You've now learned how to structure data using tables, rows, columns, and how to link related information using primary and foreign keys. This forms the foundation of the relational model. However, just putting data into tables isn't the end of the story. How you organize the data within those tables is very important for creating efficient and reliable databases. Poor organization can lead to problems down the line.

Consider a simple scenario where we store order information, including customer details, directly in an Orders table:

OrderID	OrderDate	CustomerID	CustomerName	CustomerEmail	ProductID	Quantity
101	2023-10-26	C8	Alice Smith	alice@example.com	P5	2
102	2023-10-27	C8	Alice Smith	alice@example.com	P12	1
103	2023-10-27	J4	Bob Johnson	bob@example.com	P5	5

Notice a potential issue here? Alice Smith's name and email (Alice Smith, alice@example.com) are repeated for every order she places. This is called data redundancy. Storing the same piece of information multiple times might seem harmless initially, but it creates several problems:

Wasted Space: While disk space is relatively cheap, storing redundant data unnecessarily increases the size of your database.
Update Anomalies: What if Alice changes her email address? You would need to find every single row representing an order from Alice and update the email address. If you miss even one row, the database becomes inconsistent, containing conflicting information about Alice's email.
Insertion Anomalies: Can you add a new customer who hasn't placed an order yet? In this table structure, you can't, because you need an OrderID and ProductID to create a row.
Deletion Anomalies: If Alice only placed one order (say, OrderID 101) and you later delete that order record, you might inadvertently delete the only record of Alice's name and email from the entire database.

To address these issues, database designers use a process called Normalization.

What is Normalization?

Normalization is a systematic approach to organizing the columns and tables in a relational database to minimize data redundancy and improve data integrity.
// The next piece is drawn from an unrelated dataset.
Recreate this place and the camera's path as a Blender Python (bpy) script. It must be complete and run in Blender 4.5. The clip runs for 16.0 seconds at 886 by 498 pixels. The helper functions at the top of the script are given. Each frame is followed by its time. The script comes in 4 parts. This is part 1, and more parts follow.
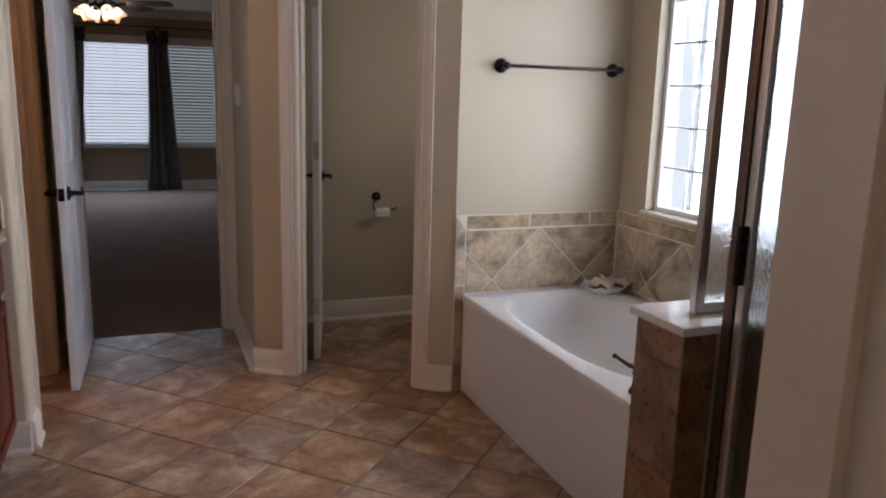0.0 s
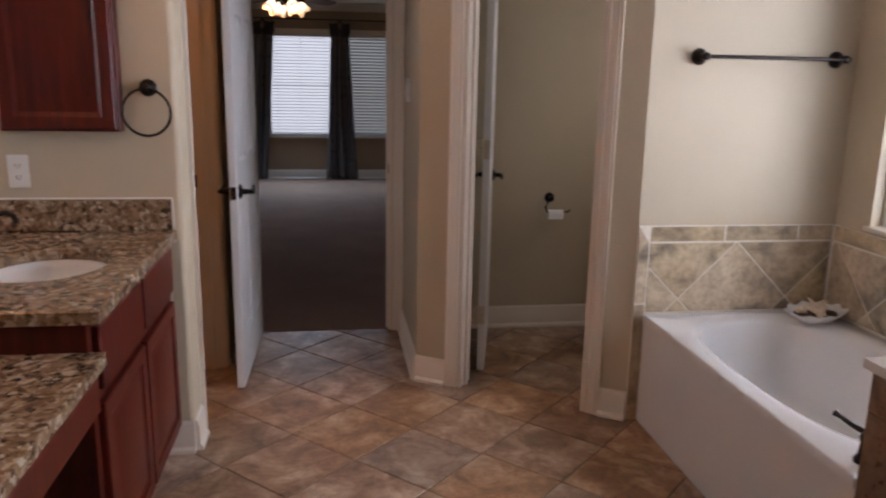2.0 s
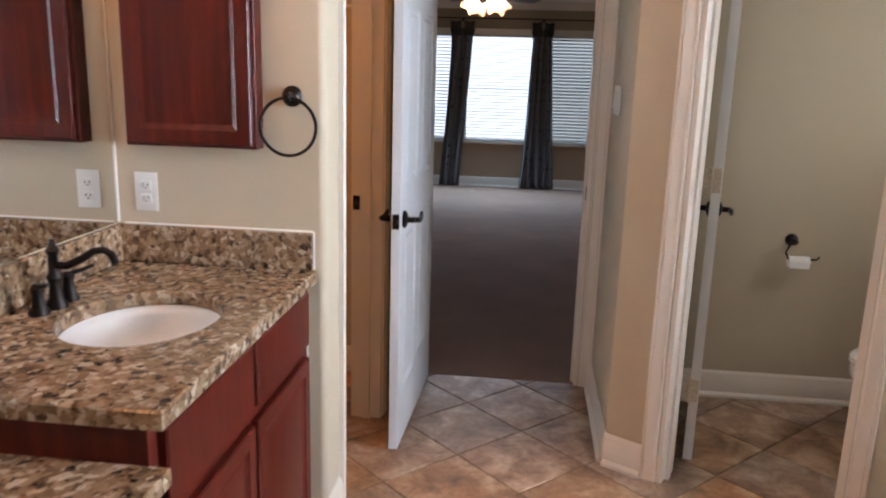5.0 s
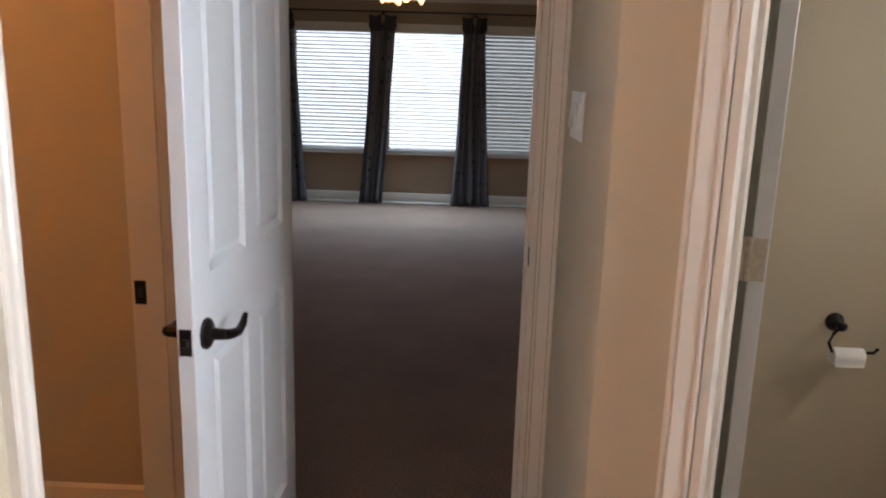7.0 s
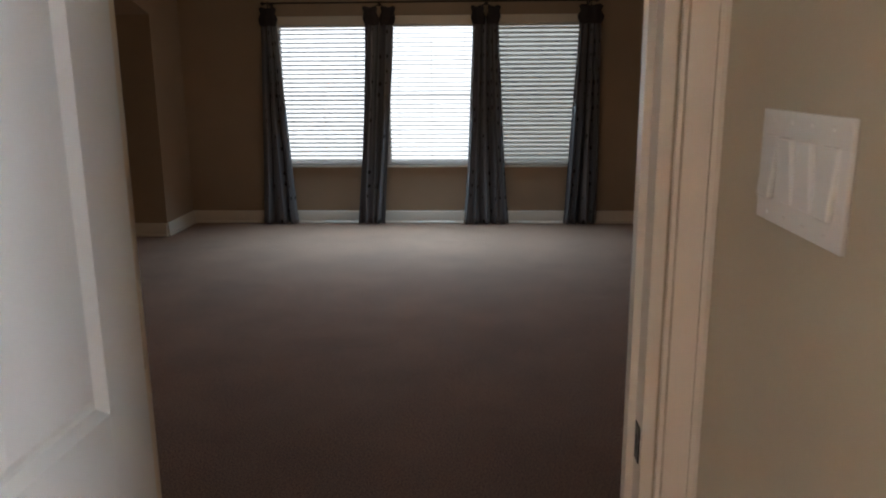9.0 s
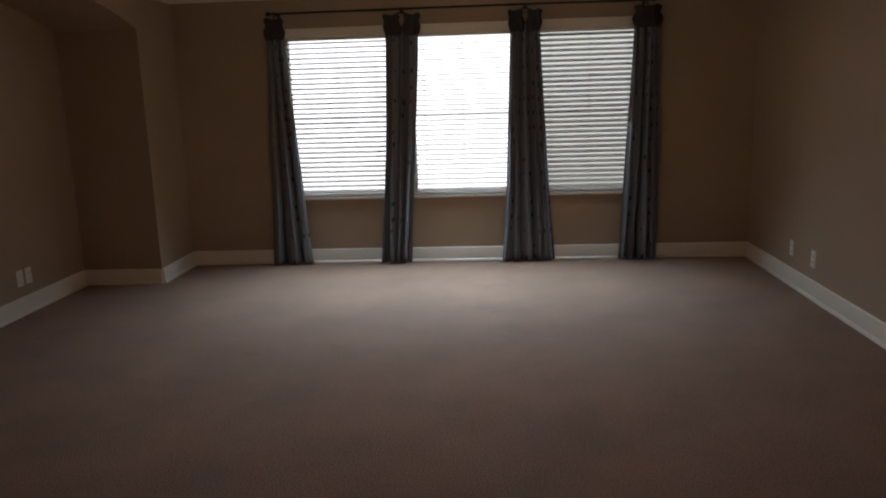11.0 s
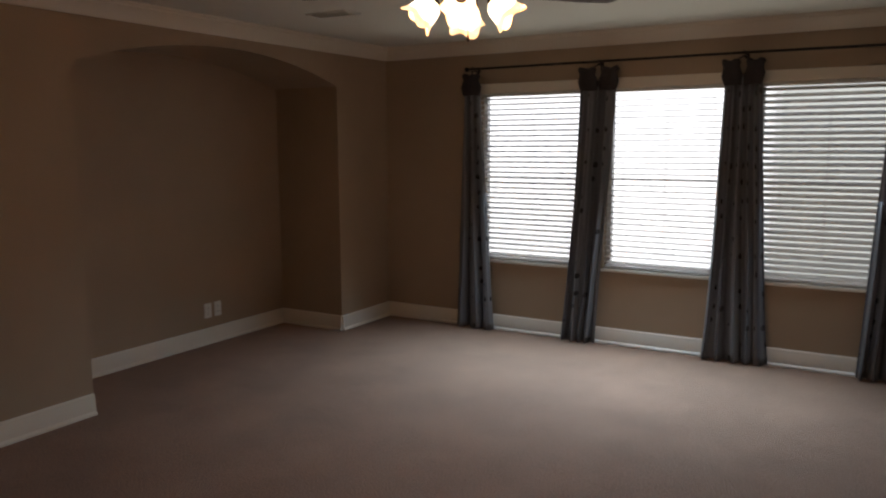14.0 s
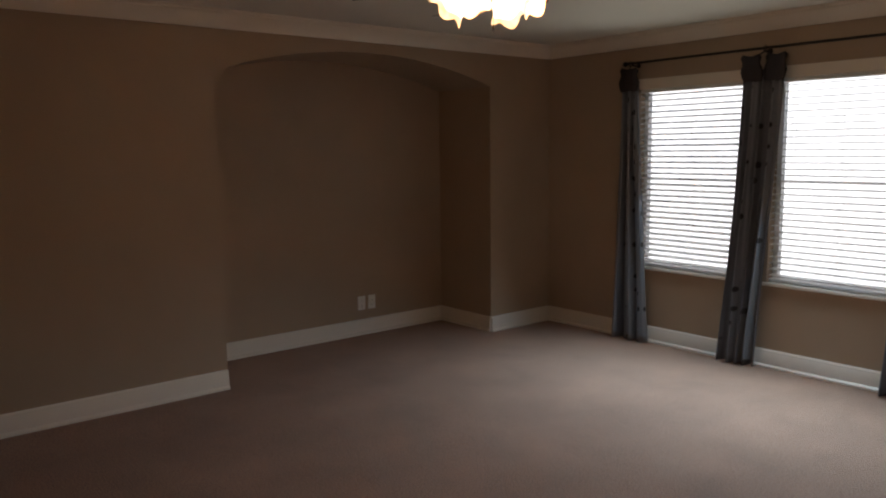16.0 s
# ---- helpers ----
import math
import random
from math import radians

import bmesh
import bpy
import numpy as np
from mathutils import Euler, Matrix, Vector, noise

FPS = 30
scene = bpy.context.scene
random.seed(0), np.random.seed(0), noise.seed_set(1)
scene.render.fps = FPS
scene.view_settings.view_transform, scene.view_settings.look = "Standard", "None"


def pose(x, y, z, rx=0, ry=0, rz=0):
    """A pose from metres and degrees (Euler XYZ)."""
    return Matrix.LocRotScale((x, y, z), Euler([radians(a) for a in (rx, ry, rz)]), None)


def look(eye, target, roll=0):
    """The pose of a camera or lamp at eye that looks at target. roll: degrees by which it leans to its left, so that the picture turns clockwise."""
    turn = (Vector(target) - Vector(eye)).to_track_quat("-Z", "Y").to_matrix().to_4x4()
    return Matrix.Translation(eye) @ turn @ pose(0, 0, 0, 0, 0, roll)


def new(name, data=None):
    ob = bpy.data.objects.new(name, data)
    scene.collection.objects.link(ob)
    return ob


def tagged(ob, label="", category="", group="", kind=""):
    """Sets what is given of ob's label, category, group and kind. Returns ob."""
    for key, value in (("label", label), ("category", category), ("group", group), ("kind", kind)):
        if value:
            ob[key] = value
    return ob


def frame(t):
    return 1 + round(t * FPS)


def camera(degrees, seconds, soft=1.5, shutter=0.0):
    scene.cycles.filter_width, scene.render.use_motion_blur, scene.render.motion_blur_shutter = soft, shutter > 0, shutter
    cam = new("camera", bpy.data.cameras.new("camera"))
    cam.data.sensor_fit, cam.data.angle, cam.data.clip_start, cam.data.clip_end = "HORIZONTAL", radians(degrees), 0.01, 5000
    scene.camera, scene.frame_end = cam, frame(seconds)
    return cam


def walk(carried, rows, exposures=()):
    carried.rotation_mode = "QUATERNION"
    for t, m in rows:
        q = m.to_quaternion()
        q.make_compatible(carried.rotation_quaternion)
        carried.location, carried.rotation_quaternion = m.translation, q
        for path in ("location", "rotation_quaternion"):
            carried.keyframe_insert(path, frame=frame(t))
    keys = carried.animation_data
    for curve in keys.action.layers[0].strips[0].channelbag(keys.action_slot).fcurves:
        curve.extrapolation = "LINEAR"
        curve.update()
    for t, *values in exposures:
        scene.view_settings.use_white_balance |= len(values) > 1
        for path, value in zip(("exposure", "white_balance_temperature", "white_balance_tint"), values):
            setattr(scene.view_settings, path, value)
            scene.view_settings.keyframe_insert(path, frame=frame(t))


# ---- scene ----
cam = camera(60.0, 16.0, soft=2.1, shutter=0.3)

PATH = [
    (0, (-0.461, -3.780, 1.411), (0.255, -1.956, 1.011), 1.65),
    (0.5, (-0.426, -3.633, 1.424), (0.372, -1.845, 1.018), 1.0),
    (1, (-0.420, -3.527, 1.409), (0.470, -1.799, 0.942), 0.3),
    (1.5, (-0.412, -3.534, 1.443), (0.230, -1.695, 0.990), 1.0),
    (2, (-0.387, -3.493, 1.446), (-0.097, -1.564, 1.004), 1.1),
    (2.5, (-0.371, -3.492, 1.452), (-0.323, -1.541, 1.019), 1.3),
    (3, (-0.356, -3.519, 1.47), (-0.542, -1.579, 1.023), 1.0),
    (3.2, (-0.366, -3.505, 1.485), (-0.596, -1.573, 1.02), 1.1),
    (5.3, (-0.324, -2.603, 1.453), (-0.515, -0.663, 1.006), 2.0),
    (5.5, (-0.31, -2.469, 1.448), (-0.442, -0.523, 1.004), 2.0),
    (6, (-0.3, -2.117, 1.451), (-0.322, -0.161, 1.033), 2.1),
    (6.5, (-0.284, -1.835, 1.445), (-0.288, 0.12, 1.021), 2.1),
    (7, (-0.258, -1.497, 1.455), (-0.312, 0.451, 1.018), 1.7),
    (7.5, (-0.277, -1.21, 1.431), (-0.252, 0.745, 1.011), 1.7),
    (8, (-0.307, -0.866, 1.45), (-0.143, 1.08, 1.02), 1.8),
    (8.5, (-0.315, -0.588, 1.443), (-0.289, 1.359, 0.988), 1.0),
    (9, (-0.299, -0.289, 1.467), (-0.388, 1.659, 1.023), -0.4),
    (9.2, (-0.329, -0.196, 1.457), (-0.419, 1.75, 1.003), 0.0),
    (11.3, (-0.498, 0.922, 1.467), (-0.637, 2.877, 1.071), -1.9),
    (11.5, (-0.488, 1.047, 1.468), (-0.637, 3.003, 1.079), 0.1),
    (12, (-0.376, 1.319, 1.477), (-0.517, 3.291, 1.172), -2.0),
    (12.5, (-0.193, 1.417, 1.498), (-0.541, 3.355, 1.151), -0.3),
    (13, (0.095, 1.478, 1.528), (-0.531, 3.343, 1.166), -0.7),
    (13.5, (0.409, 1.601, 1.544), (-0.402, 3.401, 1.222), -1.0),
    (14, (0.732, 1.705, 1.548), (-0.283, 3.407, 1.274), -0.3),
    (14.5, (1.038, 1.822, 1.542), (-0.193, 3.381, 1.306), 1.7),
    (15, (1.208, 1.992, 1.529), (-0.144, 3.447, 1.291), 0.1),
    (15.5, (1.288, 2.217, 1.523), (-0.161, 3.575, 1.281), 0.3),
    (16, (1.378, 2.385, 1.506), (-0.156, 3.644, 1.249), -0.7),
]
EXPOSURE = [(0.0, -1.66, 5800, 19), (1.0, -1.76, 5800, 19), (1.5, -1.72, 5800, 19), (2.0, -1.55, 6050, 23), (2.5, -1.20, 6200, 26), (3.2, -0.82, 6350, 26),
            (5.3, -0.54, 5600, 13), (6.0, -0.60, 5600, 14), (7.0, -0.70, 5950, 14), (8.3, -0.68, 6150, 11), (9.2, -0.54, 6350, 13), (11.3, -0.38, 6650, 16), (16.0, -0.36, 6700, 18)]
walk(cam, [(t, look(eye, target, roll)) for t, eye, target, roll in PATH], EXPOSURE)

# ---------------------------------------------------------------- world and large lights
world = bpy.data.worlds.new("world")
scene.world = world
world.use_nodes = True
_bg = world.node_tree.nodes["Background"]
_sky = world.node_tree.nodes.new("ShaderNodeTexSky")
_sky.sky_type = "NISHITA"
_sky.sun_disc = False
_sky.sun_elevation = radians(55)
_sky.sun_rotation = radians(200)
world.node_tree.links.new(_sky.outputs["Color"], _bg.inputs["Color"])
_bg.inputs["Strength"].default_value = 0.15

sun = new("sun", bpy.data.lights.new("sun", "SUN"))
sun.data.energy, sun.data.angle, sun.data.color = 3.0, radians(0.5), (1.0, 0.95, 0.88)
sun.matrix_world = look((-4, -12, 20), (0, 0, 0))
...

Think of it as a set of guidelines or rules used during database design to ensure that your database structure is logical and efficient.

The core goals of normalization are:

Minimize Redundancy: Store each piece of non-key information in only one place.
Improve Data Integrity: Reduce the risk of inconsistencies when data is updated or deleted.
Simplify Data Maintenance: Make it easier and safer to insert, update, and delete data.

How Normalization Works (Conceptually)

Normalization generally involves decomposing (splitting) larger tables with redundant data into smaller, more focused tables. These smaller tables are then linked together using the primary and foreign keys you learned about earlier.

Applying this idea to our example, instead of one large Orders table, we might create three separate tables:

Customers Table:
- CustomerID (Primary Key)
- CustomerName
- CustomerEmail
- (Other customer-specific details)
Products Table:
- ProductID (Primary Key)
- ProductName
- Price
- (Other product-specific details)
Orders Table:
- OrderID (Primary Key)
- OrderDate
- CustomerID (Foreign Key referencing Customers table)
- (Other order-specific details, like shipping address)
OrderDetails Table: (To handle multiple products per order)
- OrderDetailID (Primary Key) or a composite key (OrderID, ProductID)
- OrderID (Foreign Key referencing Orders table)
- ProductID (Foreign Key referencing Products table)
- Quantity

Now, Alice's name and email are stored only once in the Customers table. The Orders table links to her record using CustomerID. If her email changes, you only need to update it in one place (the Customers table). This structure avoids the redundancy and the associated update, insertion, and deletion anomalies.

Normal Forms

Database theory defines several levels of normalization, known as Normal Forms (like First Normal Form - 1NF, Second Normal Form - 2NF, Third Normal Form - 3NF, and others). Each normal form represents a progressively stricter set of rules to eliminate redundancy and dependency issues.

For this introductory course, you don't need to memorize the specific rules for each normal form. The significant concept to grasp is that normalization is a fundamental technique for designing clean, efficient, and reliable relational database schemas by strategically organizing data into related tables to reduce repetition and prevent data inconsistencies. It leverages the power of primary and foreign keys to maintain relationships between these well-structured tables. Understanding this principle is essential for building databases that are easy to manage and maintain over time.